It’s been a while since I reflected on the relationships in my life and the value they bring to me and my wellbeing. And in my quest for mindfulness and conscious presence in the life laid before me, I think now is as good a time as any for some reflection. I grew up in Houston, moved to Fort Worth for my first year of college, then to Austin for the rest. I studied abroad in Italy for a semester, then moved to Baltimore, and now I’m here in the SF Bay Area. While Houston remains my home base and the main hub where I see my family each year at Christmas, I’ve collected friendships in each of the places I’ve lived that contribute to my sweet, rich life on a very regular basis. I have friends I hold dear to my heart in every American time zone (and some abroad too!), and as I get older and life gets busier, maintaining these precious relationships gets harder and harder.
Growing Up – Or Should I say “Grown Up”
In the last … I don’t know, 3 years? 4 years? … I’ve realized that I’m actually an adult. Yes, I know, I’m 33. I’m a late bloomer that way I guess. My point is that I’m realizing that the life I make here in my new home of California is my actual life — the one I’ve chosen and continue to choose every day I stay — and I only get one. This isn’t a trial run, it’s the real deal. I never felt like I’d stay in Houston, in Austin, in Baltimore forever, and as a result, part of me always felt a little disconnected from where I was — maybe not fully present is a good way to describe it.
I knew I’d move on to find my true home somewhere else, and now that I’ve found it, I’m realizing that I really was connected to those places I left behind. I left behind real, true friends that I carry with me every day in my new home, and I find myself wishing they were here with me. It’s hard to replace those kinds of relationships as an adult. As people get married, have kids, become immersed in their careers, their families, their homes, their pets (I never said I wasn’t immersed too!), the challenge of creating new relationships from scratch becomes greater and greater. At least that’s true for me.
Not everyone is lucky enough to have lifelong friends as I do — keeping in touch through moves across the country, relationships, having kids, break-ups, make-ups, life’s little disasters, and the joys of every day can be a big challenge. But I have been that lucky. I’ve been lucky enough to keep a friendship that started when I was 4 years old long enough and strong enough for us to have been in each other’s weddings in the past few years. I’ve been lucky enough to sustain strong, solid friendships after break ups with amazing people whom I still call my very best friends today. I’ve held on to people I wasn’t sure would want me to when I’ve moved across the country, who’ve surprised me with their consideration and loyalty to our relationship. I’m so impressed with the people in my life, but sometimes it’s easy to take for granted.
This post is meant to honor the ones I love in every time zone, whether we talk every week or once a year for hours to catch up. But it’s also meant to recognize that I’ve been chasing relationships in my adult life that mirror these lifelong connections, and maybe that’s not very realistic.

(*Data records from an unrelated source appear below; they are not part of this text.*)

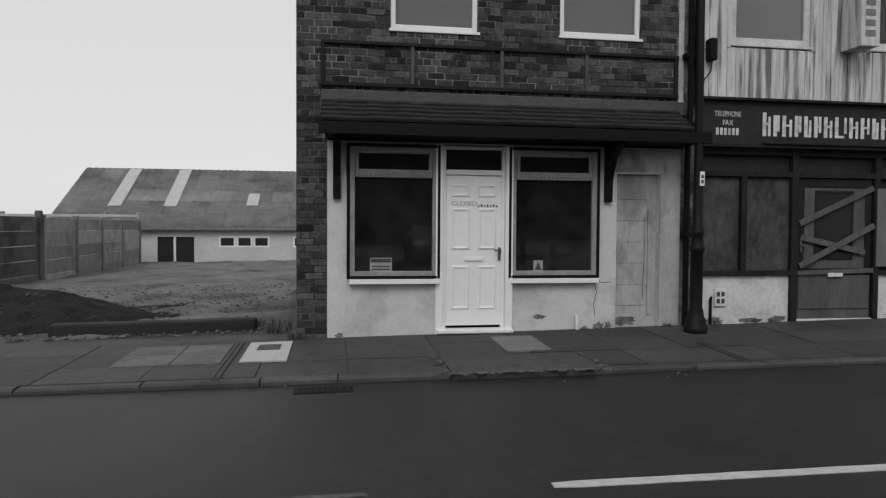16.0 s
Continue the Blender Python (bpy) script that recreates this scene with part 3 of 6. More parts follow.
# window stickers
WHITE_CARD = material("faded_card", 0.3, 0.8, 0.2, 8, 40, 0, 0)
n1 = thing("warning_notice", (0.98, Y1, 1.1), "small faded warning notice inside the window", "notice")
box("card", 0.86, 1.12, Y1 - 0.012, Y1 - 0.009, 1.075, 1.235, WHITE_CARD, n1, bevel=0)
box("header_bar", 0.87, 1.11, Y1 - 0.016, Y1 - 0.013, 1.18, 1.225, INK, n1, bevel=0)
for k in range(2):
    box("text_bar", 0.88, 1.1, Y1 - 0.016, Y1 - 0.013, 1.09 + k * 0.035, 1.105 + k * 0.035, INK, n1, bevel=0)
n2 = thing("hazard_sticker", (2.93, Y1, 1.1), "small faded sticker with a triangle inside the window", "sticker")
box("card", 2.87, 2.99, Y1 - 0.012, Y1 - 0.009, 1.07, 1.2, WHITE_CARD, n2, bevel=0)
bm = bmesh.new()
tri = [(2.885, 1.085), (2.975, 1.085), (2.93, 1.185)]
va = [bm.verts.new((x, Y1 - 0.016, z)) for x, z in tri]
vb = [bm.verts.new((x, Y1 - 0.013, z)) for x, z in tri]
bm.faces.new(va)
for i in range(3):
    bm.faces.new((va[i], va[(i + 1) % 3], vb[(i + 1) % 3], vb[i]))
part("triangle", bm, INK, n2)

# canopy over the shop front
canopy = thing("tiled_canopy", (2.6, FACE, 2.7), "dark tiled lean-to canopy on timber brackets", "canopy")
CX0, CX1 = 0.285, 4.83
ytop, ybot, ztop, zbot = FACE - 0.06, FACE - 0.52, 3.06, 2.76
bm = bmesh.new()
add_box(bm, CX0, CX1, FACE - 0.09, FACE - 0.005, 3.03, 3.2, 0.01)
part("lead_flashing", bm, LEAD, canopy)
tile_mesh = bpy.data.meshes.new("tile")
b = bmesh.new()
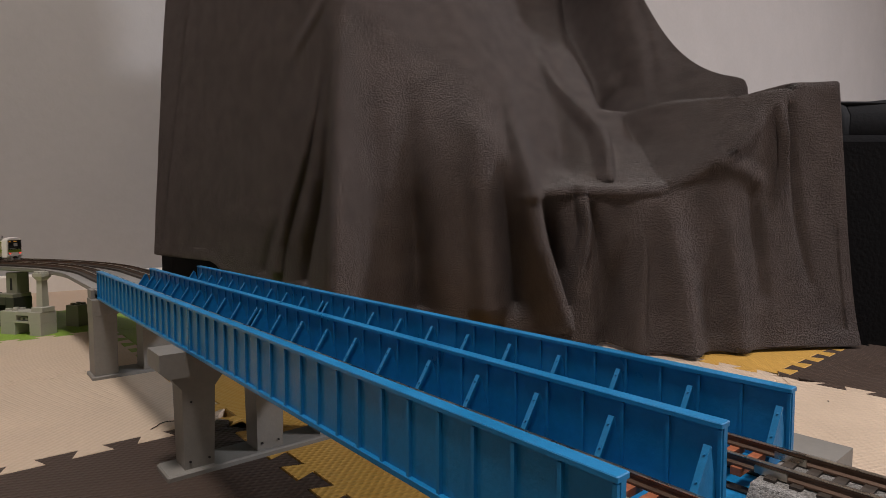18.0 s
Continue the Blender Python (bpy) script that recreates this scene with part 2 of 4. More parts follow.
# ---- the room ----
ROOM = pose(EYE.x, EYE.y, 0, 0, 0, math.degrees(YAW) - 90) @ Matrix.Diagonal((1, 1.0547, 1, 1))  # x along the back wall, y towards it


def build_room():
    x0, x1, y0, y1, top = -0.607, 3.4, -2.2, 4.6, 2.38  # inner faces of the walls

    def shell(name, dims, material_, label, category):
        return setting(name, Shape().box(*dims), material_, label, category)
    shell("floor", (x0 - 0.1, x1 + 0.1, y0 - 0.1, y1 + 0.1, -0.05, -0.010), FLOORWOOD, "pale wooden floor around and under the foam mats", "floor")
    shell("wall_west", (x0 - 0.1, x0, y0, y1 + 0.1, -0.010, top), WALLPAPER, "off-white wallpapered wall beyond the curve", "wall")
    shell("wall_north", (x0, x1, y1, y1 + 0.1, -0.010, top), WALLPAPER, "off-white wallpapered wall behind the blanket", "wall")
    shell("wall_south", (x0 - 0.1, x1 + 0.1, y0 - 0.1, y0, -0.010, top), DIMWALL, "unseen plain wall, darkened to cut bounced light", "wall")
    shell("wall_east", (x1, x1 + 0.1, y0, y1 + 0.1, -0.010, top), DIMWALL, "unseen plain wall, darkened to cut bounced light", "wall")
    shell("ceiling", (x0 - 0.1, x1 + 0.1, y0 - 0.1, y1 + 0.1, top, top + 0.06), CEILING, "plain white ceiling", "ceiling")
    edge = [(0.002, -0.010), (0.008, -0.010), (0.008, 0.014), (0.006, 0.017), (0.002, 0.017)]
    west = Shape().prism([(x0 + a, z) for a, z in edge], "y", y0 + 0.01, y1 - 0.01)
    setting("baseboard", west, SKIRTING, "low pale skirting board along the wall", "baseboard")
    north = Shape().prism([(y1 - a, z) for a, z in edge], "x", x0 + 0.01, x1 - 0.01)
    setting("baseboard", north, SKIRTING, "low pale skirting board along the wall behind the blanket", "baseboard")
    for spot, watts, radius, tone in LAMPS:
        lamp = thing("ceiling_lamp", "round flat white ceiling lamp, switched on", "lamp", "ceiling lamps", m=pose(spot[0], spot[1], 2.38))
        part("base_plate", Shape().tube((0, 0, 0), (0, 0, -0.03), radius * 1.05, 40), CEILING, lamp)
        part("diffuser", Shape().tube((0, 0, -0.031), (0, 0, -0.06), radius, 40, radius * 0.9), LAMPSHADE, lamp, "glowing white diffuser")


# ---- foam mats ----
TILE, TOOTH, DEEP, FLARE = 0.148, 0.148 / 6, 0.0042, 0.0017


def toothed(lo, hi):
    """(along, across) from lo to hi: dovetail teeth, in step with all the other mats."""
    pts = [(lo, 0.0)]
    k = math.floor(lo / TOOTH) - 1
    while k * TOOTH < hi:
        b = k * TOOTH
        for a, d in ((b - FLARE, -DEEP), (b + TOOTH / 2 + FLARE, -DEEP), (b + TOOTH / 2 - FLARE, DEEP), (b + TOOTH + FLARE, DEEP)):
            if lo + 0.004 < a < hi - 0.004:
                pts.append((a, d))
        k += 1
    return pts


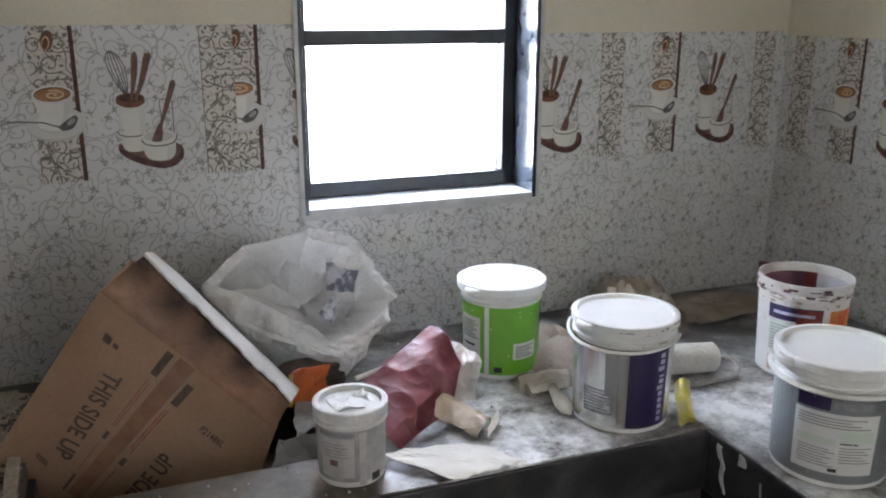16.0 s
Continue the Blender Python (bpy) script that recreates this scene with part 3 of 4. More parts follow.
def sack():
    """A crumpled white sack on its side, its angular mouth open to the room and the near side folded over."""
    base = Vector((0.62, -0.24, 0.855))
    th = thing("white_sack", pose(*base), "crumpled white plastic sack lying open behind the carton", "sack")
    mouth = [(0.449, -0.204, 1.084), (0.481, -0.195, 1.113), (0.527, -0.189, 1.147), (0.598, -0.175, 1.150), (0.662, -0.168, 1.160), (0.735, -0.190, 1.140), (0.772, -0.225, 1.095),
             (0.799, -0.290, 1.042), (0.752, -0.318, 1.012), (0.700, -0.335, 0.990), (0.655, -0.325, 0.985), (0.613, -0.293, 1.012), (0.555, -0.275, 1.050), (0.509, -0.255, 1.075)]
    belly = [(0.450, -0.190, 1.070), (0.475, -0.150, 1.070), (0.530, -0.115, 1.085), (0.600, -0.090, 1.085), (0.675, -0.085, 1.080), (0.748, -0.100, 1.060), (0.792, -0.150, 1.040),
             (0.800, -0.275, 1.024), (0.765, -0.320, 0.985), (0.697, -0.366, 0.957), (0.640, -0.352, 0.968), (0.591, -0.330, 0.988), (0.527, -0.300, 1.008), (0.478, -0.255, 1.035)]
    mouth, belly = [Vector(p) for p in mouth], [Vector(p) for p in belly]
    deep = Vector((0.632, -0.110, 0.985))
    foot = Vector((0.635, -0.215, 0.856))
    CUT = 10

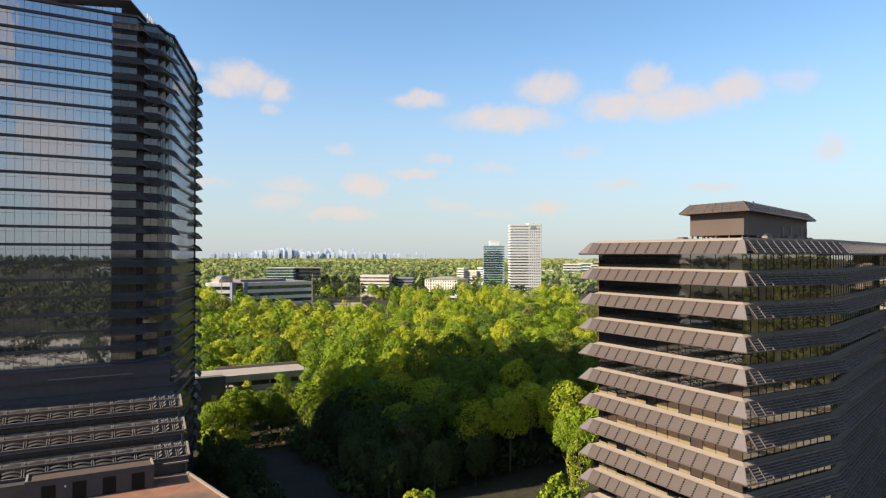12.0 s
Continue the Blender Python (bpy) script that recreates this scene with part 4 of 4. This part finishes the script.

Maybe attempting to recreate friendships like these is the wrong goal altogether, and I need to redirect my energy to appreciating the newness of what’s in front of me.
Connecting to the Present Moment
Lately, I’ve been focusing so much on the past and the future that I’m missing out on what’s in front of me today, right now. My quest is to appreciate the people around me in more deliberate ways, to appreciate what I have, all the blessings, all the gifts of the universe. It’s true that my friends in every time zone are with me in my heart, but I need to wake myself up to the tangible world in front of me, to the relationships in my life with unrealized potential to flourish and nourish me as a real, bona fide adult person. I need to try harder to build strong foundations here and now, where I am today.
So my promise to myself and to friends new and old is to try harder. To apply myself to our relationships, to express gratitude to the people around me who enrich the life I’ve built.
Thank you for being you; thank you for making my life a better, richer one; thank you for teaching me something, for learning from me, and for valuing us enough to keep in touch.